1930 bis 1932- Arbeitersport in der KG
Am 07.12.1930 wurde aus der "Interessengemeinschaft zur Wiederherstellung der Einheit im Arbeitersport (IG)" die "Kampfgemeinschaft für rote Sporteinheit (KG)" als der neue Dachverband. Im Vorstand der KG wirkten u.a. Ernst Grube und Paul Zobel mit, nach denen in der DDR zwei Berliner Sportanlagen benannt wurden (ehemaliger Sportplatz in Spindlersfeld und Sportplatz von Einheit Pankow). (Quellen: u.a. Skorning, Fußball in Vergangenheit und Gegenwart, Sportverlag Berlin 1978 und HU Campus Nord Arbeiter Turn Zeitung vom 10.10.1928).
1933- Das Verbot des Arbeitersports
Am 30.01.1933 übernahmen die Nationalsozialisten in Deutschland die politische Macht. Am 27.06.1933 wurden per Verfügung des Reichs-Innenministeriums alle Dachorganisationen des Arbeitersports sowie alle Arbeitersportvereine verboten und aufgelöst. Mit dieser Auflösung der Arbeitersportvereine endete in Deutschland und natürlich auch in Altglienicke die Existenz des Arbeitersports als selbständige Organisationsform (Quelle: Wiki). Ob in Altglienicke durch die Arbeiter-Sportler der TuSV Altglienicke 1906 nach dem Verbot des Arbeitersports auch "illegale" Veranstaltungen durchgeführt wurden, ist uns nicht bekannt und ist sicherlich auch nicht mehr recherchierbar. Nachweislich ist aber, dass einige Sportler der TuSV Altglienicke 1906 in den bürgerlichen Verein MTV Spieß Altglienicke und in den Altglienicker Ballspiel Club 1909 übergetreten sind. Dieses war unter bestimmten Auflagen ab dem 01.10.1933 möglich.
1934
Im Archiv der Humboldt-Universität haben wir bei unseren Recherchen als Abschrift vier Ausgaben der Zeitung "Rot-Sport" gefunden, die nach dem Verbot des Arbeitersports herausgegeben wurden (2 x Juni, September, November 1934). Wir gehen davon aus, dass diese Blätter illegal geschrieben und verteilt wurden. In einer der Juni-Ausgaben wurde von der Verteilung von 1000 Stück der Zeitschrift berichtet.
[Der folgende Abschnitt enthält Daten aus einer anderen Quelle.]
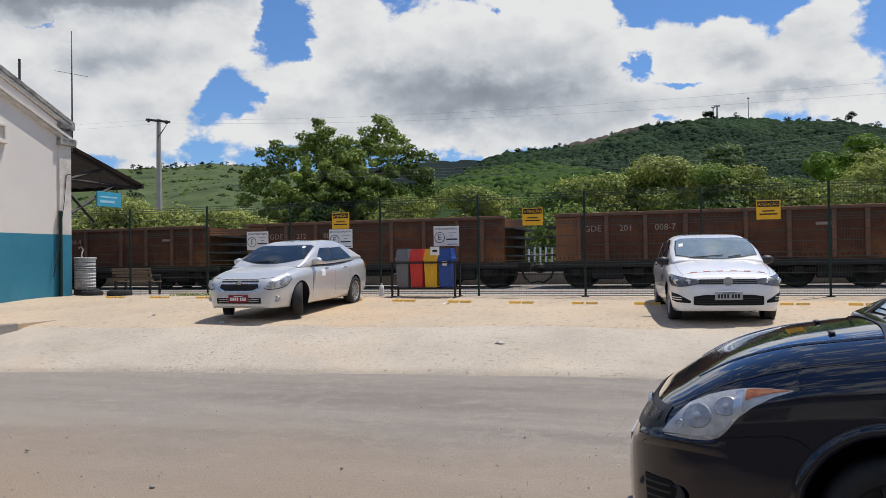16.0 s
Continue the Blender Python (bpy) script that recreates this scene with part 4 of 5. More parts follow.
canopy_stuff("woodland", "dark green tree canopy on the hill", hillside(RIGHT, 600, 230, 5, 1.2, -40, 345, 0.25, 1.0, 0.8), 11000, 1.5, 3.2, CROWNS, 31)
canopy_stuff("woodland", "dark green tree canopy along the hilltop", hillside(RIGHT, 600, 230, 5, 1.2, -20, 345, 0.78, 1.0), 4500, 1.5, 3.4, CROWNS, 34, 2)
canopy_stuff("scrub", "bright green scrub canopy on the low ridge", hillside([(-90, 12), (-30, 24), (0, 31), (15, 34.5), (30, 37), (47, 36), (64, 33), (100, 29), (180, 26), (300, 20)], 300, 110, 2, 1.2, -30, 150, 0.4, 4.0), 6500, 0.8, 1.9, CROWNS_LIGHT, 32)
canopy_stuff("bushes", "dark bushes scattered on the hill pasture", hillside([(-260, 40), (-162, 49.5), (-135, 49.5), (-112, 51.6), (-95, 50), (-62, 46), (-20, 38)], 400, 120, 2, 1.15, -200, -30, 0.3, 3.0), 1100, 0.3, 1.1, CROWNS_LIGHT, 33)


def clump_tree(name, label, x, y, z, r, mat, seed, leaves=500):
    ob = thing(name, label, "tree", Matrix.Translation((x, y, z)), "skyline trees")
    part("trunk", tube(bmesh.new(), [(0, 0, -2.5), (0, 0, r * 0.6)], [r * 0.10, r * 0.05], 5), BARK, ob)
    part("crown", crown_mesh(lumps(seed, 5, r * 0.8, r * 0.8, r * 0.4, r * 1.3, r * 0.3, r * 0.5), leaves, r * 0.16, mat, seed), mat, ob)


rng = random.Random(21)
for k in range(26):
    x = rng.uniform(20, 340)
    clump_tree("tree", "small dark tree on the hill skyline", x, 597, float(np.interp(x, [p[0] for p in RIGHT], [p[1] for p in RIGHT])) + 0.6, rng.uniform(2.0, 3.6), FOREST, 300 + k)
clump_tree("tree", "dark umbrella tree on the hill skyline", 200.5, 596, 104.5, 5.5, FOREST, 400, 900)
clump_tree("tree", "dark tree on the hill skyline", 309, 596, 101.5, 5.0, FOREST, 401, 900)
for k in range(70):
    x = rng.uniform(-150, -60)
    clump_tree("tree", "small bush tree on the pasture ridge", x, 398 - rng.uniform(0, 12), float(np.interp(x, [-260, -162, -135, -112, -95, -62], [40, 49.5, 49.5, 51.6, 50, 46])) - 0.8 - rng.uniform(0, 1.5), rng.uniform(0.9, 1.7), FOREST, 500 + k, 300)
for k in range(30):
    x, t = rng.uniform(-175, -62), rng.uniform(0.40, 0.97)
    clump_tree("tree", "dark bush on the hill pasture", x * (120 + 280 * t) / 400, 120 + 280 * t, 2 + 47 * t ** 1.15, rng.uniform(1.3, 3.0), FOREST, 600 + k, 260)
for x, h, w, label in ((233.0, 17.5, 0.35, "tall thin radio mast on the hill"), (209.5, 12, 0.9, "lattice radio tower on the hill"), (206.5, 11, 0.6, "radio tower on the hill")):
    m = thing("radio_mast", label, "mast", Matrix.Translation((x, 598, 103)), "hilltop masts")
    part("mast", tube(bmesh.new(), [(0, 0, -3), (0, 0, h)], [w, w * 0.6], 6), STEEL, m)
    part("head", boxes((-w * 2.2, -0.4, h - 0.9, w * 2.2, 0.4, h)), STEEL, m)
bare = part("bare_soil", grid_mesh("scar", list(np.arange(98, 150, 1.5)), [k / 12 for k in range(13)], lambda x, t: (x * (1 - 0.05 * (1 - t)), 570 + 22 * t, float(np.interp(x, [p[0] for p in RIGHT], [p[1] for p in RIGHT])) * (0.83 + 0.145 * t) + 4.6 + 3.0 * noise.noise(Vector((x * 0.2, t * 3, 0)))), RED_SOIL), RED_SOIL)
tagged(bare, "bare reddish soil scar below the ridge", "soil", kind="structure")


def house(x, y, z, w, label):
    ob = thing("house", label, "house", pose(x, y, z, 0, 0, 12), "far houses")
    part("wall", boxes((-w, -3, -3, w, 3, 2.6)), HOUSE_WALL, ob)
    bm = bmesh.new()
    a = [bm.verts.new(p) for p in ((-w - 0.4, -3.5, 2.5), (w + 0.4, -3.5, 2.5), (w + 0.4, 0, 4.2), (-w - 0.4, 0, 4.2), (-w - 0.4, 3.5, 2.5), (w + 0.4, 3.5, 2.5))]
    for f in ((0, 1, 2, 3), (3, 2, 5, 4), (0, 3, 4), (1, 5, 2), (0, 4, 5, 1)):
        bm.faces.new([a[i] for i in f])
    part("roof", bm, OLD_CONCRETE, ob)
    for dx in (-w * 0.5, w * 0.4):
        part("window", boxes((dx - 0.5, -3.05, 0.6, dx + 0.5, -2.98, 1.8)), CABLE, ob)


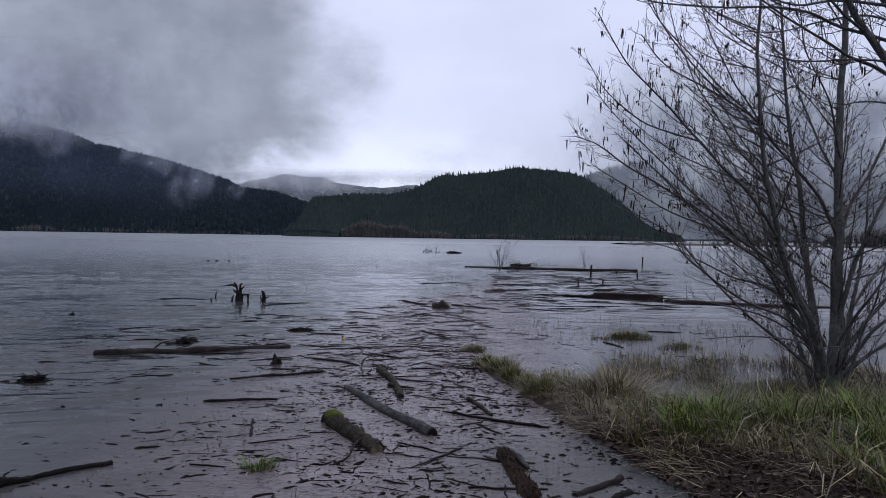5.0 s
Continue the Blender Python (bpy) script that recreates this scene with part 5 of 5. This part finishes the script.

Inhalte dieser Ausgaben waren hauptsächlich Informationen über politische Maßnahmen der Arbeitersportler wie z.B. Flugblattaktionen zum 1.Mai, Anbringen von Sowjetsternen u.a. Es gab auch einen kleinen Bericht über eine Sportveranstaltung der Wasserfahrer, die am 29.03.1934 ihr Ansegeln durchführten; sicherlich als privat organisierte Veranstaltung. Bei diesem Ansegeln wurden 200 Luftballons mit politischen Flugblättern befüllt, aufgeblasen und auf den Gewässern abgelegt (Quellen: siehe oben). Es ist unglaublich spannend, diese Zeitungen zu lesen.